** START **

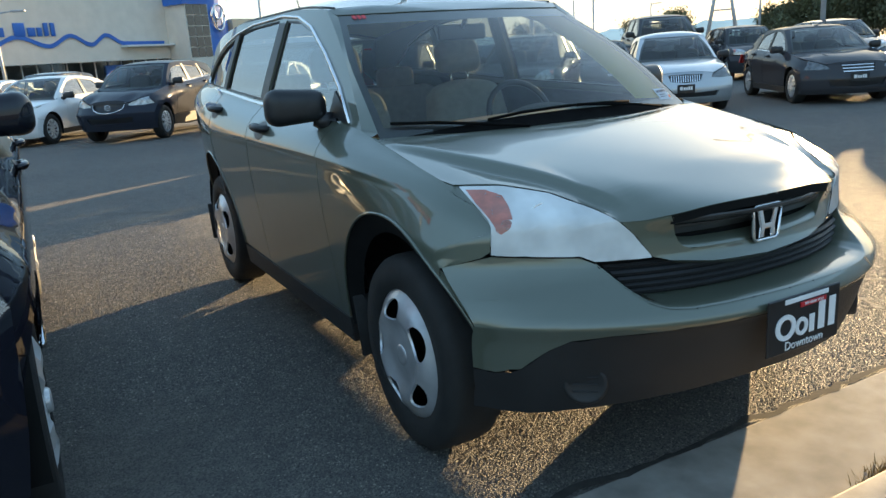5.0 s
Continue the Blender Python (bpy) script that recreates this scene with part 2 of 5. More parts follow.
def tube_bm(pts, r, seg=8):
    """A round bar along a line of points; r may be one radius or one a point."""
    bm = bmesh.new()
    rings = []
    for i, p in enumerate(pts):
        p = Vector(p)
        d = Vector(pts[min(i + 1, len(pts) - 1)]) - Vector(pts[max(i - 1, 0)])
        q = d.to_track_quat("Z", "Y").to_matrix()
        rr = r[i] if isinstance(r, (list, tuple)) else r
        rings.append([bm.verts.new(p + q @ Vector((rr * math.cos(2 * math.pi * k / seg), rr * math.sin(2 * math.pi * k / seg), 0))) for k in range(seg)])
    for a, b in zip(rings, rings[1:]):
        for k in range(seg):
            bm.faces.new((a[k], a[(k + 1) % seg], b[(k + 1) % seg], b[k]))
    bm.faces.new(rings[0][::-1])
    bm.faces.new(rings[-1])
    bmesh.ops.recalc_face_normals(bm, faces=bm.faces[:])
    return bm


def arc(cy, cz, r, a0, a1, n=16):
    return [(cy + r * math.cos(radians(a0 + (a1 - a0) * k / n)), cz + r * math.sin(radians(a0 + (a1 - a0) * k / n))) for k in range(n + 1)]


def strip_bm(left, right, flip=False):
    """A ruled band between two lines of points."""
    bm = bmesh.new()
    a, b = [bm.verts.new(p) for p in left], [bm.verts.new(p) for p in right]
    for i in range(len(a) - 1):
        f = (a[i], b[i], b[i + 1], a[i + 1])
        bm.faces.new(f[::-1] if flip else f)
    return bm


# ---- cars ----
def wheel(parent, x, y, r, side, style, mat, seg=40):
    """A wheel as a part of a car: tyre, and a rim with openings. side is +1 or -1."""
    w = 0.21
    face = Matrix.Translation((x, y, r)) @ pose(0, 0, 0, 0, 90 * side, 0)
    rr = r * 0.655
    tyre = revolve_bm([(rr, -w * 0.9), (r * 0.93, -w * 0.95), (r * 0.985, -w * 0.85), (r, -w * 0.7), (r, -w * 0.2), (r * 0.985, -0.02), (r * 0.94, 0.0), (r * 0.80, 0.006), (rr * 1.02, 0.0), (rr, -0.012)], face, seg)
    hub = new("wheel")
    hub.parent = parent
    link("tyre", tyre, RUBBER, hub)
    holes, n = [], style["spokes"]
    for k in range(n):
        a = 2 * math.pi * (k + 0.5) / n + style.get("turn", 0.0)
        h = math.pi / n * style["gap"]
        r0, r1 = rr * style["r0"], rr * style["r1"]
        pts = []
        for i in range(7):
            t = -h + 2 * h * i / 6
            pts.append((r1 * math.cos(a + t), r1 * math.sin(a + t)))
        h0 = h * style.get("inner", 0.55)
        for i in range(4):
            t = h0 - 2 * h0 * i / 3
            pts.append((r0 * math.cos(a + t), r0 * math.sin(a + t)))
        if "round" in style:
            rm, rh = style["round"]
            pts = [(rr * (rm + rh * math.cos(t)) * math.cos(a + h * math.sin(t)), rr * (rm + rh * math.cos(t)) * math.sin(a + h * math.sin(t))) for t in [2 * math.pi * i / 18 for i in range(18)]]
        holes.append(pts)
    outer = [(rr * math.cos(2 * math.pi * k / seg), rr * math.sin(2 * math.pi * k / seg)) for k in range(seg)]
    dish = style.get("dish", 0.02)

    def on(u, v):
        q = math.hypot(u, v) / rr
        return face @ Vector((u, v, dish * (1 - q ** 2) * 0.8 - 0.012 + style.get("wave", 0.010) * (math.cos(q * 9.0) + 1) * min(1.0, max(0.0, q - 0.3) * 4)))

    rim = patch([outer] + holes, on, style.get("step", 0.05), (side, 0, 0), style.get("thick", 0.035))
    link("rim", rim, mat, hub, style.get("label", ""))
    top = dish - 0.016 if "round" in style else dish
    link("hub_cap", revolve_bm([(0.0, top - 0.001), (0.020, top - 0.001), (0.024, top + 0.001), (0.034, top), (0.038, top - 0.004), (0.040, top - 0.02)], face, 20), mat, hub)
    link("brake", revolve_bm([(0.02, -0.06), (rr * 0.97, -0.065), (rr * 0.97, -0.1)], face, seg), DEEP, hub)
    return hub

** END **

■ Exercise ■
Copy out all of the material exactly as written, without its pictures.

■ Solved problem ■
5.0 s
Continue the Blender Python (bpy) script that recreates this scene with part 2 of 5. More parts follow.
def tube_bm(pts, r, seg=8):
    """A round bar along a line of points; r may be one radius or one a point."""
    bm = bmesh.new()
    rings = []
    for i, p in enumerate(pts):
        p = Vector(p)
        d = Vector(pts[min(i + 1, len(pts) - 1)]) - Vector(pts[max(i - 1, 0)])
        q = d.to_track_quat("Z", "Y").to_matrix()
        rr = r[i] if isinstance(r, (list, tuple)) else r
        rings.append([bm.verts.new(p + q @ Vector((rr * math.cos(2 * math.pi * k / seg), rr * math.sin(2 * math.pi * k / seg), 0))) for k in range(seg)])
    for a, b in zip(rings, rings[1:]):
        for k in range(seg):
            bm.faces.new((a[k], a[(k + 1) % seg], b[(k + 1) % seg], b[k]))
    bm.faces.new(rings[0][::-1])
    bm.faces.new(rings[-1])
    bmesh.ops.recalc_face_normals(bm, faces=bm.faces[:])
    return bm


def arc(cy, cz, r, a0, a1, n=16):
    return [(cy + r * math.cos(radians(a0 + (a1 - a0) * k / n)), cz + r * math.sin(radians(a0 + (a1 - a0) * k / n))) for k in range(n + 1)]


def strip_bm(left, right, flip=False):
    """A ruled band between two lines of points."""
    bm = bmesh.new()
    a, b = [bm.verts.new(p) for p in left], [bm.verts.new(p) for p in right]
    for i in range(len(a) - 1):
        f = (a[i], b[i], b[i + 1], a[i + 1])
        bm.faces.new(f[::-1] if flip else f)
    return bm


# ---- cars ----
def wheel(parent, x, y, r, side, style, mat, seg=40):
    """A wheel as a part of a car: tyre, and a rim with openings. side is +1 or -1."""
    w = 0.21
    face = Matrix.Translation((x, y, r)) @ pose(0, 0, 0, 0, 90 * side, 0)
    rr = r * 0.655
    tyre = revolve_bm([(rr, -w * 0.9), (r * 0.93, -w * 0.95), (r * 0.985, -w * 0.85), (r, -w * 0.7), (r, -w * 0.2), (r * 0.985, -0.02), (r * 0.94, 0.0), (r * 0.80, 0.006), (rr * 1.02, 0.0), (rr, -0.012)], face, seg)
    hub = new("wheel")
    hub.parent = parent
    link("tyre", tyre, RUBBER, hub)
    holes, n = [], style["spokes"]
    for k in range(n):
        a = 2 * math.pi * (k + 0.5) / n + style.get("turn", 0.0)
        h = math.pi / n * style["gap"]
        r0, r1 = rr * style["r0"], rr * style["r1"]
        pts = []
        for i in range(7):
            t = -h + 2 * h * i / 6
            pts.append((r1 * math.cos(a + t), r1 * math.sin(a + t)))
        h0 = h * style.get("inner", 0.55)
        for i in range(4):
            t = h0 - 2 * h0 * i / 3
            pts.append((r0 * math.cos(a + t), r0 * math.sin(a + t)))
        if "round" in style:
            rm, rh = style["round"]
            pts = [(rr * (rm + rh * math.cos(t)) * math.cos(a + h * math.sin(t)), rr * (rm + rh * math.cos(t)) * math.sin(a + h * math.sin(t))) for t in [2 * math.pi * i / 18 for i in range(18)]]
        holes.append(pts)
    outer = [(rr * math.cos(2 * math.pi * k / seg), rr * math.sin(2 * math.pi * k / seg)) for k in range(seg)]
    dish = style.get("dish", 0.02)

    def on(u, v):
        q = math.hypot(u, v) / rr
        return face @ Vector((u, v, dish * (1 - q ** 2) * 0.8 - 0.012 + style.get("wave", 0.010) * (math.cos(q * 9.0) + 1) * min(1.0, max(0.0, q - 0.3) * 4)))

    rim = patch([outer] + holes, on, style.get("step", 0.05), (side, 0, 0), style.get("thick", 0.035))
    link("rim", rim, mat, hub, style.get("label", ""))
    top = dish - 0.016 if "round" in style else dish
    link("hub_cap", revolve_bm([(0.0, top - 0.001), (0.020, top - 0.001), (0.024, top + 0.001), (0.034, top), (0.038, top - 0.004), (0.040, top - 0.02)], face, 20), mat, hub)
    link("brake", revolve_bm([(0.02, -0.06), (rr * 0.97, -0.065), (rr * 0.97, -0.1)], face, seg), DEEP, hub)
    return hub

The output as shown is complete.